The first thing we do is create an instance of the Queue type and store it in the msg_queue variable. Queues are a thread-safe python data structure that implement an exclusive FIFO queue. Only one thread can access the structure at a time, and since it can store any python object it can store callables, which will be important when we get to dispatching events into it.

We then grab the current active thread count and store it in a variable for later reference. We’ll use it to coordinate our main thread so that it keeps processing events as long as any of its worker threads are living. There are other, and probably more robust ways to do this, but a simple approach works here.

In the url processing loop that was introduced above we have added code to create a new thread (type threading.Thread). To the constructor’s ‘target’ argument we pass the name of the method (as yet unwritten) that we want it to call with the new thread, in this case we’ll call it ‘download’. We also pass a tuple of arguments. These are the url we want to download, the local file name we want the content written to, and a reference to the queue we created above. The Thread.start() method is then called which will cause the thread to be created with our download method as the entry point. In this simple loop we create one thread for each url in the file, meaning that if someone puts 10,000 urls in the input file we will get 10,000 threads. In actual practice we would use a managed thread pool.

There is one specific situation where multiple threads are very valuable indeed, and that is when we need to wait on a long-running I/O operation…

With the threads created and presumably working the main thread drops into a loop that runs until the active thread count returns to what it was when we started. All the thread does in this loop is call the blocking Queue.get() method to get an object, which it treats as a callable and then calls. This is the main “event loop” in our example. Now lets create the worker method that will do the downloading and dispatch events into the queue:

from contextlib import closing
import requests
def download(url, local_name, msg_queue):
“””
The download worker entrypoint.
“””
try:
with closing(requests.get(url, stream=True)) as response:
if not response.ok:
response.raise_for_status()
with open(local_name, ‘wb’) as local_file:
for chunk in response.iter_content(chunk_size=1024):
if chunk:
local_file.write(chunk)
except Exception as e:
msg_queue.put(lambda: on_download_error(url, e.message))
else:
msg_queue.put(lambda: on_download_complete(url, local_name))

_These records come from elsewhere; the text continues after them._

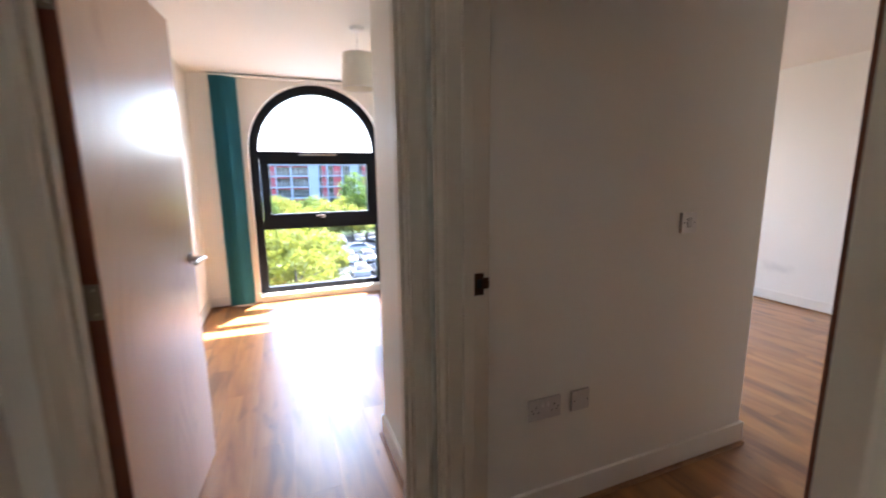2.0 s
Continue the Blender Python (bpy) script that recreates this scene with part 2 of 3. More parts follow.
CREAM = (0.83, 0.81, 0.745)
wall_paint = painted("cream_emulsion", CREAM, 0.62, 0.03, scuffs=0.10)
far_paint = stained_wall("cream_emulsion_smudged", CREAM)
ceiling_paint = painted("white_ceiling_emulsion", (0.84, 0.82, 0.77), 0.75, 0.02)
gloss_white = painted("satin_white_woodwork", (0.80, 0.77, 0.70), 0.35, 0.03, 60, 0.06, scuffs=0.15)
frame_cream = painted("cream_door_frame", (0.70, 0.64, 0.54), 0.4, 0.04, 60, 0.06, scuffs=0.15)
oak_floor = laminate("oak_laminate")
oak_trim = wood("oak_beading", ((0.16, 0.075, 0.028), (0.25, 0.125, 0.05), (0.33, 0.18, 0.08)), 0.4, "Y", 1.0, 0.0, per_piece=False)
red_wood = wood("red_hardwood", ((0.13, 0.042, 0.016), (0.23, 0.085, 0.032), (0.30, 0.12, 0.05)), 0.35, "X", 1.0, 0.2, per_piece=False)
lipping = wood("dark_red_lipping", ((0.09, 0.022, 0.010), (0.17, 0.045, 0.019), (0.23, 0.070, 0.032)), 0.35, "Z", 1.0, 0.0, per_piece=False)
veneer = ash("ash_veneer")
deck_wood = wood("weathered_decking", ((0.095, 0.075, 0.056), (0.15, 0.122, 0.094), (0.20, 0.166, 0.130)), 0.75, "X", 1.0, 0.3)
teal_cloth = wood("teal_blind_fabric", ((0.003, 0.080, 0.112), (0.004, 0.104, 0.142), (0.007, 0.128, 0.168)), 0.85, "Z", 3.0, 0.0)
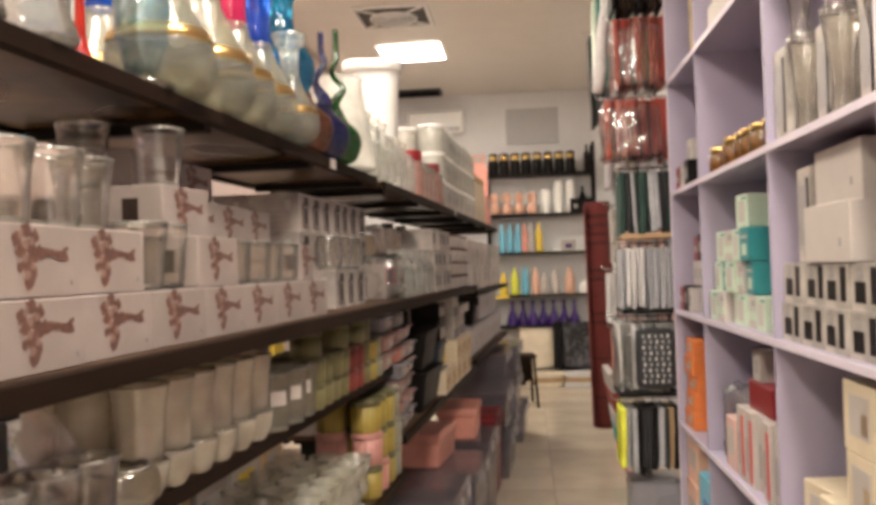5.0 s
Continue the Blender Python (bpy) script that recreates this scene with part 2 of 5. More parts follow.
def lathe_bm(profile, seg=20, at=(0, 0, 0), flutes=0, depth=0.0, top=True):
    """Turns a profile of (radius, height) round z; flutes press ribs into it."""
    bm = bmesh.new()
    rings = []
    for r, z in profile:
        ring = []
        for i in range(seg):
            a = 2 * math.pi * i / seg
            k = 1 + (depth * math.cos(flutes * a) if flutes else 0)
            ring.append(bm.verts.new((at[0] + r * k * math.cos(a), at[1] + r * k * math.sin(a), at[2] + z)))
        rings.append(ring)
    for a, b in zip(rings, rings[1:]):
        for i in range(seg):
            bm.faces.new((a[i], a[(i + 1) % seg], b[(i + 1) % seg], b[i]))
    if profile[0][0] > 0.002:
        bm.faces.new(list(reversed(rings[0])))
    if top and profile[-1][0] > 0.002:
        bm.faces.new(rings[-1])
    for f in bm.faces:
        f.smooth = True
    return bm


def lathe_ring(profile, seg=24, **kw):
    """A turned ring with no caps: the profile closes on itself."""
    bm = lathe_bm(profile, seg, top=False, **kw)
    bmesh.ops.delete(bm, geom=[f for f in bm.faces if len(f.verts) > 4], context="FACES_ONLY")
    return bm


def smooth(profile, n=4):
    """A finer profile through the same points, rounded between them."""
    p = [Vector((r, z)) for r, z in profile]
    out = []
    for i in range(len(p) - 1):
        a, b = p[i], p[i + 1]
        c = (b - a).length
        ta = (b - p[i - 1]) / max(1e-6, (b - a).length + (a - p[i - 1]).length) if i else (b - a) / max(1e-6, c)
        tb = (p[i + 2] - a) / max(1e-6, (p[i + 2] - b).length + c) if i + 2 < len(p) else (b - a) / max(1e-6, c)
        for k in range(n):
            f = k / n
            q = a * (2 * f ** 3 - 3 * f ** 2 + 1) + ta * c * (f ** 3 - 2 * f ** 2 + f) + b * (3 * f ** 2 - 2 * f ** 3) + tb * c * (f ** 3 - f ** 2)
            out.append((max(q.x, 0.001), q.y))
    return out + [tuple(p[-1])]


def vessel_bm(profile, seg=20, wall=0.004, **kw):
    """An open vessel: the profile, a rolled rim and the inside of its wall."""
    profile = smooth(profile, 3)
    r, z = profile[-1]
    return lathe_bm(list(profile) + [(r - wall * 0.5, z + 0.0012), (r - wall, z), (r - wall, z - 0.006)], seg, top=False, **kw)


def tube_bm(points, radius, seg=8):
    bm = bmesh.new()
    rings = []
    pts = [Vector(p) for p in points]
    for i, p in enumerate(pts):
        d = (pts[min(i + 1, len(pts) - 1)] - pts[max(i - 1, 0)]).normalized()
        x = d.orthogonal().normalized()
        if i and abs(x.dot(last)) < 0.95:
            x = (last - d * last.dot(d)).normalized()
        last = x
        y = d.cross(x)
        r = radius[i] if isinstance(radius, (list, tuple)) else radius
        rings.append([bm.verts.new(p + r * (math.cos(2 * math.pi * k / seg) * x + math.sin(2 * math.pi * k / seg) * y)) for k in range(seg)])
    for a, b in zip(rings, rings[1:]):
        for k in range(seg):
            bm.faces.new((a[k], a[(k + 1) % seg], b[(k + 1) % seg], b[k]))
    bm.faces.new(list(reversed(rings[0])))
    bm.faces.new(rings[-1])
    for f in bm.faces:
        f.smooth = True
    return bm


def mesh_of(name, bm, material):
    bmesh.ops.recalc_face_normals(bm, faces=bm.faces)
    me = bpy.data.meshes.new(name)
    bm.to_mesh(me)
    bm.free()
    me.materials.append(material)
    return me


def part(name, bm, material, parent, label=""):
    ob = new(name, mesh_of(name, bm, material))
    ob.parent = parent
    return tagged(ob, label)


def solid(name, bm, material, label, category, group="", kind="", at=None):
    """A thing that is one mesh."""
    ob = new(name, mesh_of(name, bm, material))
    if at is not None:
        ob.matrix_basis = at
    return tagged(ob, label, category, group, kind)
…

The first thing to note is that the signature of this method matches the target name and arguments we passed to the Thread.start() method above. The second thing to note is that we’re using the requests package, which is a really easy to use http client-side library. It will do the downloading for us. The contextlib.closing type is used to create a closure around the requests.get call, which helps to make sure the connection is released in streaming downloads like the ones we’re running. Inside this loop we just iterate the chunks of data returned in the response and write them out to the file. If the request returns an http status code other than OK we raise that in an exception.

The whole thing is wrapped in a try block and it is in the handlers for the try block that the actual event dispatching takes place. An event is dispatched to the main thread by putting a callable onto the queue for it to process. In this case we’ve defined two “events” as outcomes from the download process: on_download_complete and on_download_error. In both cases we use a lambda to create a closure around the callable and the arguments we want to pass to it, otherwise the method would get executed and its result placed onto the queue, which is not what we want. The last thing we need to do is actually define the two event handlers:

def on_download_complete(url, file_name):
“””
Callback to be fired on the main thread when the download has
completed.
“””
print “{} completed!”.format(file_name)
def on_download_error(url, error):
“””
Callback to be fired on the main thread in case of error.
“””
print “{} failed due to {}”.format(url, error)

These don’t do anything but print out some details of the event so that we can see what’s happening. And with that our very rudimentary parallel downloader is complete. You can view the full python source on github. So let’s fire it up and see what happens:

$ python download.py
Downloading CN.zip from http://download.geonames.org/export/dump
Downloading ID.zip from http://download.geonames.org/export/dump
Downloading IN.zip from http://download.geonames.org/export/dump
Downloading IR.zip from http://download.geonames.org/export/dump
Downloading NO.zip from http://download.geonames.org/export/dump
ID.zip completed!
IR.zip completed!
NO.zip completed!
IN.zip completed!
CN.zip completed!
All downloads completed!
$ ll *.zip
-rw-rw-r — 1 mark mark 20774626 Apr 11 15:56 CN.zip
-rw-rw-r — 1 mark mark 8433991 Apr 11 15:55 ID.zip
-rw-rw-r — 1 mark mark 12322642 Apr 11 15:55 IN.zip
-rw-rw-r — 1 mark mark 10570624 Apr 11 15:55 IR.zip
-rw-rw-r — 1 mark mark 15368628 Apr 11 15:55 NO.zip

While this example is extremely simple, the same basic pattern and techniques are employed in high-performance network servers, not to mention just about every GUI framework ever developed. One of the reasons the pattern occurs so often in frameworks is that, as you can see, it requires collaboration between the main thread, which is processing events in a loop, and worker threads that communicate events to the main thread via a queue. It would not be easy to bolt on an asynchronous handler for a database call, for example, onto an application where you had no control over what the main thread was doing. It could be done, potentially using timers or signals to interrupt the main thread and cause it to process events, but that is a lot more intrusive and risky than having all the pieces working together.